--- START STORED ROWS ---

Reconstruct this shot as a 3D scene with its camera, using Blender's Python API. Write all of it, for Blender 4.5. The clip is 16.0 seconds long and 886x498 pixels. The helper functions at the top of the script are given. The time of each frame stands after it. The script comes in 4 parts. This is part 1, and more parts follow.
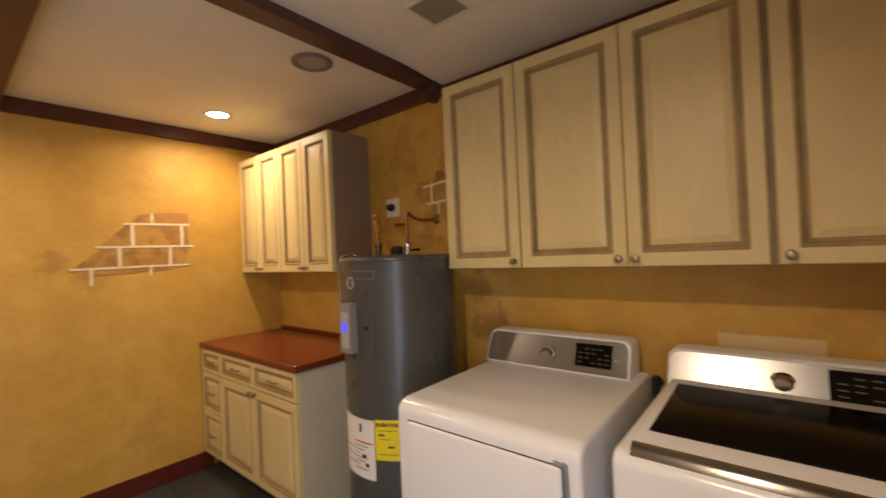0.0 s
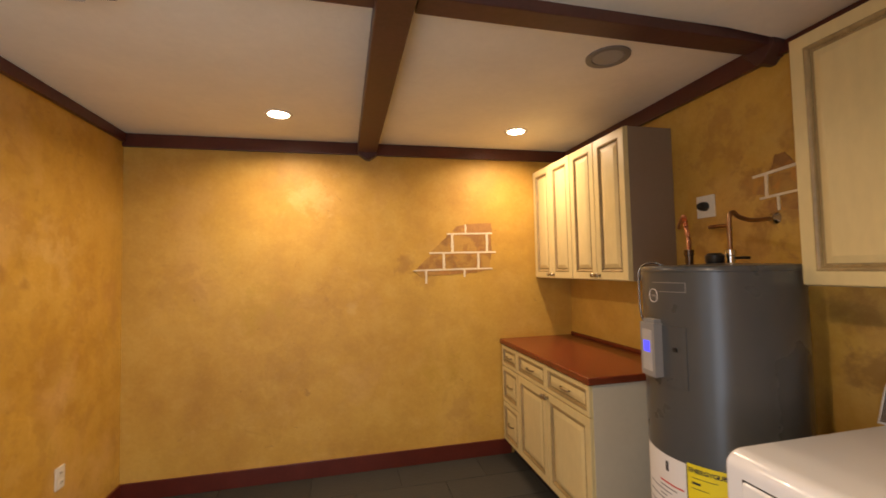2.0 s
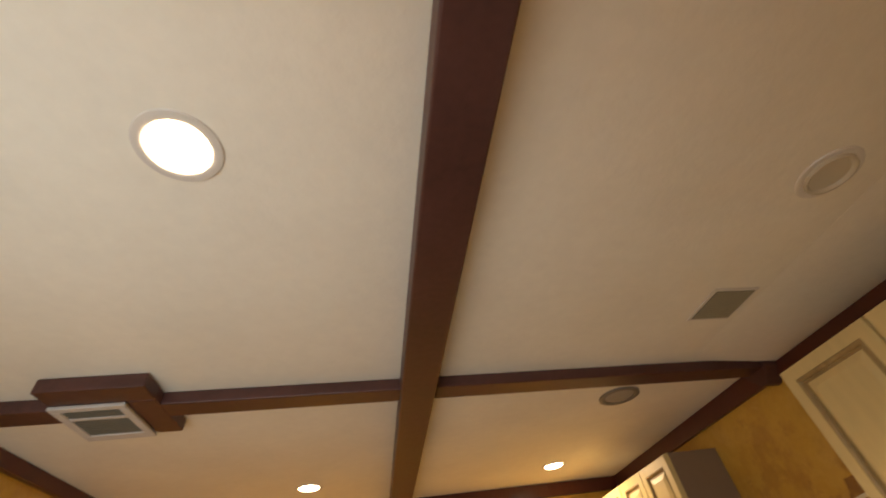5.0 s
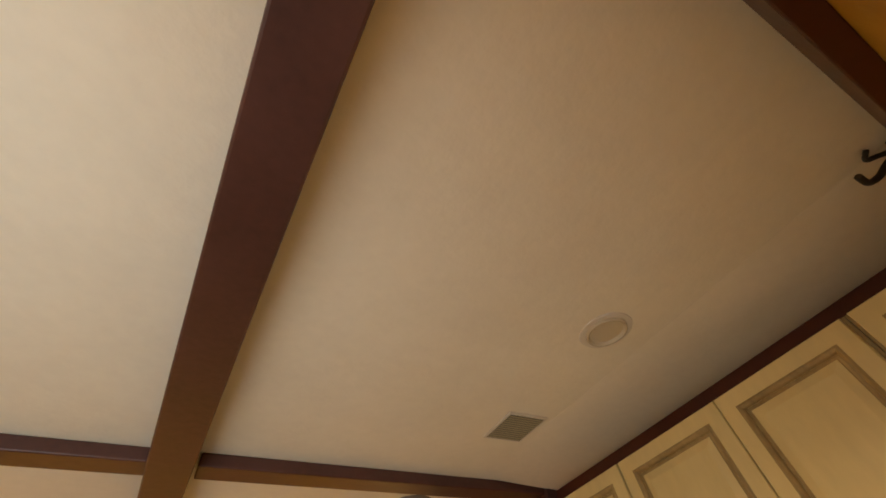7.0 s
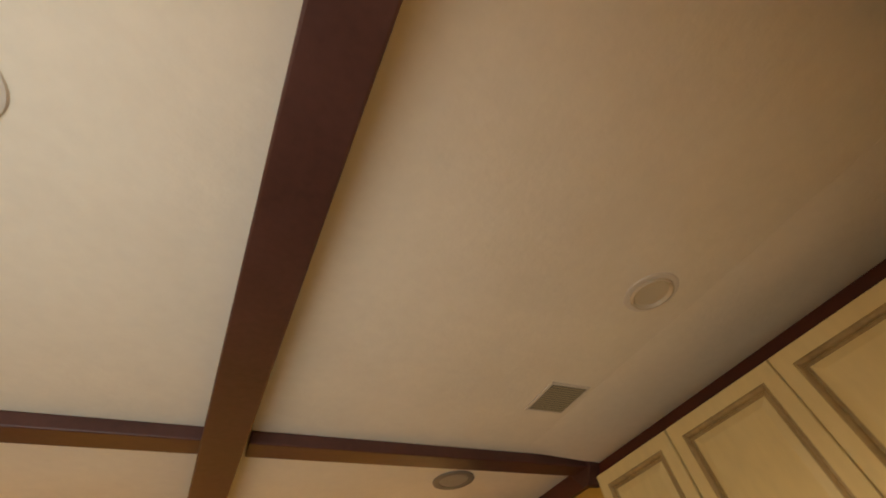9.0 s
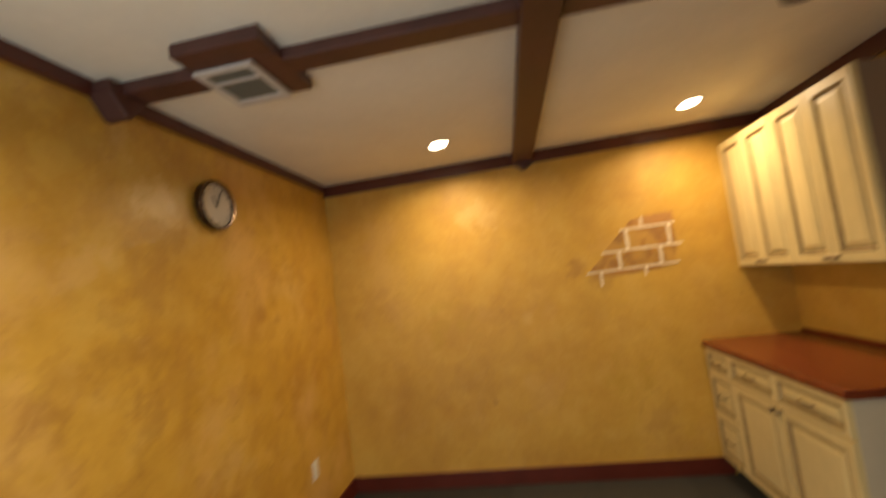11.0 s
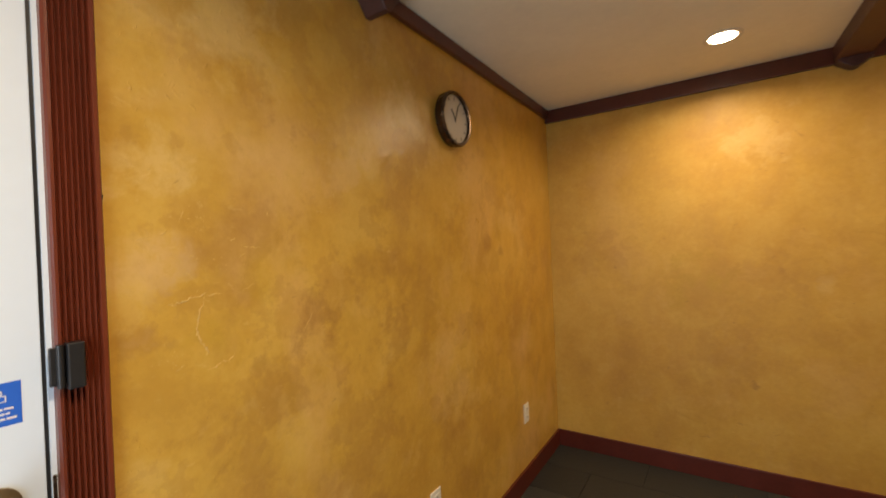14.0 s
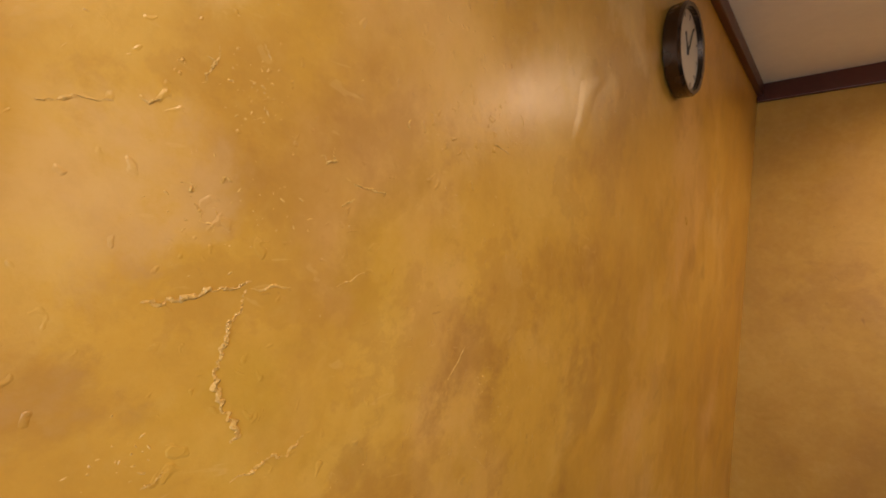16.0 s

--- END STORED ROWS ---
--- START STORED ROWS ---

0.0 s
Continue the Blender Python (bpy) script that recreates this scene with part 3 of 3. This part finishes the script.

--- END STORED ROWS ---

▶ SHORT EXERCISE
Find all lines with "script" in them and copy each one.

▶ SOLUTION TO THIS TASK
Reconstruct this shot as a 3D scene with its camera, using Blender's Python API. Write all of it, for Blender 4.5. The clip is 16.0 seconds long and 886x498 pixels. The helper functions at the top of the script are given. The time of each frame stands after it. The script comes in 4 parts. This is part 1, and more parts follow.
Continue the Blender Python (bpy) script that recreates this scene with part 3 of 3. This part finishes the script.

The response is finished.